Sometimes the problem is simply that the slip nuts holding the drain trap assembly to the drain and the drainpipe have loosened. Tightening them may solve the problem. But if the metal has corroded through, if the slip-nut threads are damaged, or if other damage has occurred, the only solution is replacement. Drain trap assemblies and parts to fit just about any possible installation requirement are readily available at most hardware and all plumbing supply stores. Chrome-plated thinwall brass traps are popular, especially where appearance is important. Polypropylene (PP) plastic traps, notable for their ruggedness and longevity, will outperform all other types. ABS plastic traps are also in use, but they become deformed and eventually fail when forced to handle frequent passage of boiling water and caustic household chemicals. In addition, they may not be allowed by your local plumbing code. Ask the plumbing clerk at your local building materials retailer for recommendations.

Whatever the material, there are typically two trap diameters: 11/2-inch traps for kitchen sinks and 11/4-inch traps for lavatories. Take the old trap with you when you buy the new one; if possible, also take the old tailpiece and drain extension. In most cases, trap replacement is simple. Here's how:

Step 1: If trap is equipped with cleanout plug on bottom of curved section, remove plug with wrench and let water in trap drain into bucket. Otherwise, unscrew slip nuts and slide them out of the way.

Step 2: If trap is a swivel type, curved trap section(s) will come free. However, keep trap upright as you remove it, and pour water out after part is free. If trap is fixed and does not swivel, remove tailpiece slip nut at drain flange and slip nut at top of trap. Shove tailpiece down into trap itself, then twist trap clockwise until you can drain water in trap. Pull tailpiece free, and unscrew trap from drain extension or drainpipe.
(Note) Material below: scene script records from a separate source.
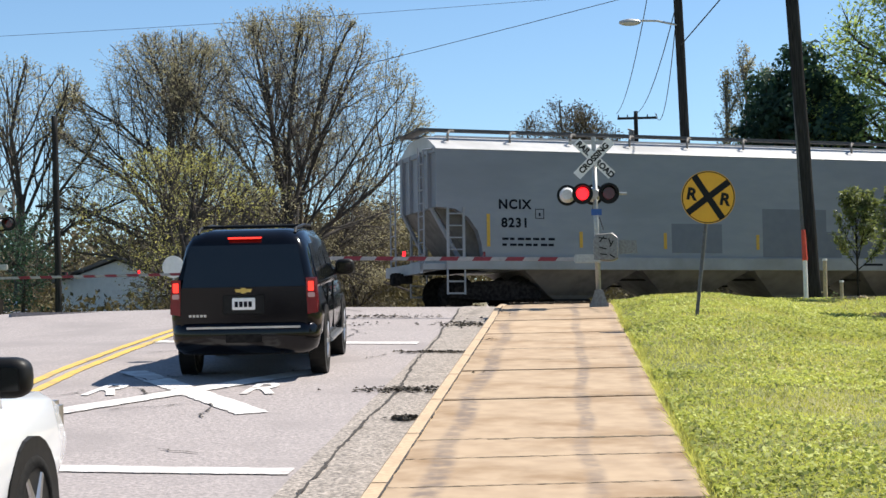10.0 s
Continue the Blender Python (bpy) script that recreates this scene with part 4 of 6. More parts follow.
# ---- crossing signals ----
def crossing_signal(m, lit_side, arm_len, label, detail=True, arm_drop=0.08, tilt=1.2):
    t = thing("crossing_signal", m, label, "crossing signal", group="railway crossing signals")
    part("mast", rod((0, 0, 0), (-0.05, 0, 3.3), 0.055, 0.05, 14), GALV, t, "", True)
    fb = bmesh.new()
    add_box(fb, -0.2, 0.2, -0.2, 0.2, -0.15, 0.05)
    add_prism(fb, [(-0.17, 0.05), (0.17, 0.05), (0.08, 0.33), (-0.08, 0.33)], "y", -0.16, 0.16)
    part("base", fb, STEEL, t)
    for ang, text in ((45, "RAIL   ROAD"), (-45, "CROSSING")):
        mm = Matrix.Translation((-0.05, -0.085 if ang < 0 else -0.07, 3.1)) @ Matrix.Rotation(radians(ang), 4, "Y")
        bl = part("crossbuck_blade", box(-0.52, 0.52, -0.006, 0.006, -0.1, 0.1, None, 0.004), SIGN_W, t, "white blade with black lettering")
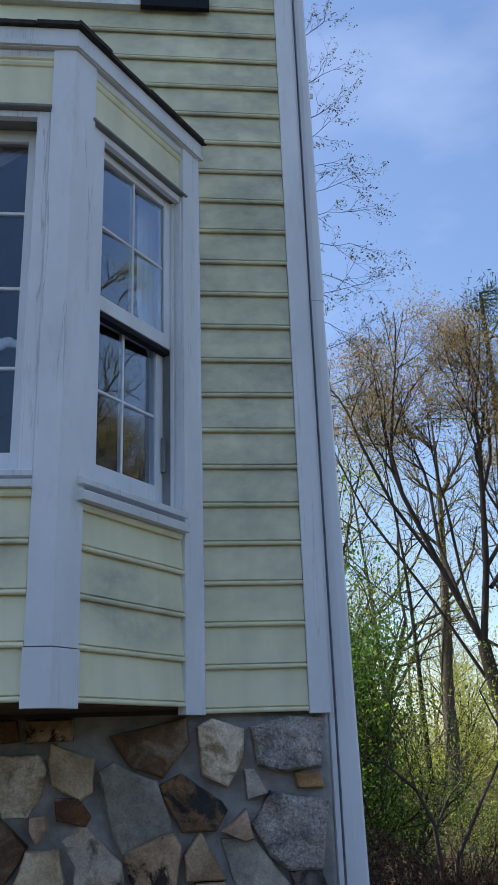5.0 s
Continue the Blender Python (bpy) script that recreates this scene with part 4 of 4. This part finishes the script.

­Step 3: Buy drain trap of proper diameter, new tailpiece, drain extension, or other fittings, as necessary. A swivel trap is the easiest to work with because it can be easily adjusted for angled or misaligned drainpipe/fixture installations. A clean-out plug on a trap is handy so trap can be cleaned out without removing it.

Step 4: Replace parts in appropriate order, making sure you have slip nuts and compression seals, or large washers, lined up on the proper pipe sections. Couple parts together loosely with slip nuts, make final adjustments for correct pipe alignment, and tighten nuts snugly but not too tight. Plumbers' joint tape or compound is not usually necessary, but you can use either.

Step 5: Run water into new trap immediately, both to check for leaks and to fill trap with water to provide that all-important barrier against sewer gases.

Whatever type of drain repair is needed, it's best to address it as quickly as possible. Otherwise, you may wind up with a big problem on your hands -- and all over your floors.